* **Information shown**:

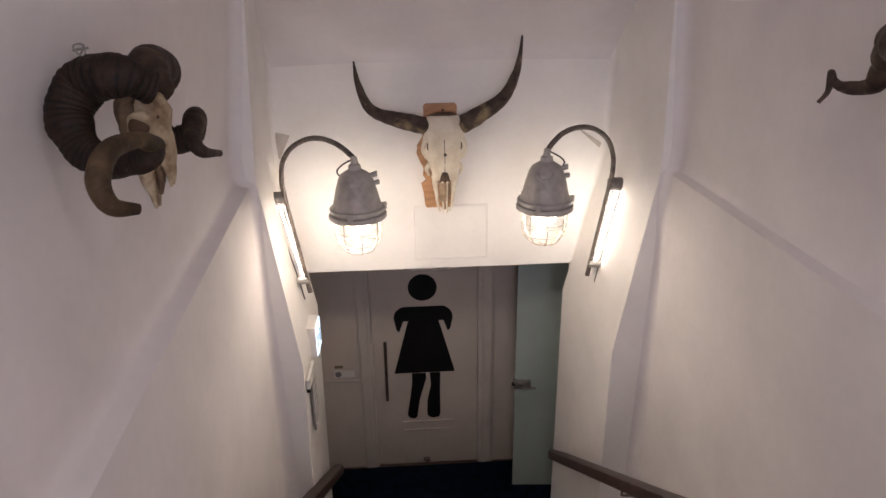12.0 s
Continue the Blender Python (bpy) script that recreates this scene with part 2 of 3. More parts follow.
def stair_profile(sign, x, drop=0.0):
    """Upright to a crease, then a sloping ledge, then leaning in a little. Rows of x, z."""
    lean = 0.055 if sign < 0 else 0.03
    cove = [(0.0, -0.010), (0.020, 0.000), (0.042, 0.009), (0.054, 0.024), (0.059, 0.055), (0.060, 0.12)] if sign < 0 else [(0.0, -0.010), (0.014, 0.000), (0.029, 0.008), (0.037, 0.022), (0.040, 0.055), (0.041, 0.12)]
    return [(x, -0.3)] + [(x + sign * a, Z_CREASE - drop + b) for a, b in cove] + [(x - sign * lean + sign * 0.02, 3.6), (x - sign * lean * 1.9, 4.75)]


def side_wall(name, sign, x):
    """The wall of the upper flight."""
    # split lengthwise, with a soft waviness of hand-laid plaster
    ys = [-3.5 + 5.78 * i / 28 for i in range(29)]
    secs = []
    for y in ys:
        # the ledge of the west wall runs down towards the stairhead, that of the east wall is level
        inner = stair_profile(sign, x, min(0.30, 0.115 * (Y_ARRIS - y)) if sign < 0 else 0.0)
        outline = inner + [(x + sign * 0.4, 4.75), (x + sign * 0.4, -0.3)]
        secs.append([(px + (0.004 * noise.noise(Vector((y * 1.3, pz, 5 + sign))) if k < len(inner) else 0), y, pz) for k, (px, pz) in enumerate(outline)])
    return structure(name, rings(secs), PLASTER, "white plastered stairwell side wall with a shallow ledge", smooth=30)


def passage_wall(name, sign, near, far):
    """The wall of the narrower lower passage: upright, then splayed outwards above the kink. Rows of x, z."""
    secs = []
    for i in range(13):
        t = i / 12
        y = Y_ARRIS + (Y_END - Y_ARRIS) * t
        line = [(a[0] + (b[0] - a[0]) * t, a[1] + (b[1] - a[1]) * t) for a, b in zip(near, far)]
        out = max(abs(line[0][0]), 1.1) + 0.45
        secs.append([(px, y, pz) for px, pz in line] + [(sign * out, y, 4.75), (sign * out, y, -0.3)])
    return structure(name, rings(secs), PLASTER_END, "white plastered passage wall with splayed upper part", bevel=0.02, smooth=25)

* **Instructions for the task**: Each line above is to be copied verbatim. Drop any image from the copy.

* **Exercise output**:
12.0 s
Continue the Blender Python (bpy) script that recreates this scene with part 2 of 3. More parts follow.
def stair_profile(sign, x, drop=0.0):
    """Upright to a crease, then a sloping ledge, then leaning in a little. Rows of x, z."""
    lean = 0.055 if sign < 0 else 0.03
    cove = [(0.0, -0.010), (0.020, 0.000), (0.042, 0.009), (0.054, 0.024), (0.059, 0.055), (0.060, 0.12)] if sign < 0 else [(0.0, -0.010), (0.014, 0.000), (0.029, 0.008), (0.037, 0.022), (0.040, 0.055), (0.041, 0.12)]
    return [(x, -0.3)] + [(x + sign * a, Z_CREASE - drop + b) for a, b in cove] + [(x - sign * lean + sign * 0.02, 3.6), (x - sign * lean * 1.9, 4.75)]


def side_wall(name, sign, x):
    """The wall of the upper flight."""
    # split lengthwise, with a soft waviness of hand-laid plaster
    ys = [-3.5 + 5.78 * i / 28 for i in range(29)]
    secs = []
    for y in ys:
        # the ledge of the west wall runs down towards the stairhead, that of the east wall is level
        inner = stair_profile(sign, x, min(0.30, 0.115 * (Y_ARRIS - y)) if sign < 0 else 0.0)
        outline = inner + [(x + sign * 0.4, 4.75), (x + sign * 0.4, -0.3)]
        secs.append([(px + (0.004 * noise.noise(Vector((y * 1.3, pz, 5 + sign))) if k < len(inner) else 0), y, pz) for k, (px, pz) in enumerate(outline)])
    return structure(name, rings(secs), PLASTER, "white plastered stairwell side wall with a shallow ledge", smooth=30)


def passage_wall(name, sign, near, far):
    """The wall of the narrower lower passage: upright, then splayed outwards above the kink. Rows of x, z."""
    secs = []
    for i in range(13):
        t = i / 12
        y = Y_ARRIS + (Y_END - Y_ARRIS) * t
        line = [(a[0] + (b[0] - a[0]) * t, a[1] + (b[1] - a[1]) * t) for a, b in zip(near, far)]
        out = max(abs(line[0][0]), 1.1) + 0.45
        secs.append([(px, y, pz) for px, pz in line] + [(sign * out, y, 4.75), (sign * out, y, -0.3)])
    return structure(name, rings(secs), PLASTER_END, "white plastered passage wall with splayed upper part", bevel=0.02, smooth=25)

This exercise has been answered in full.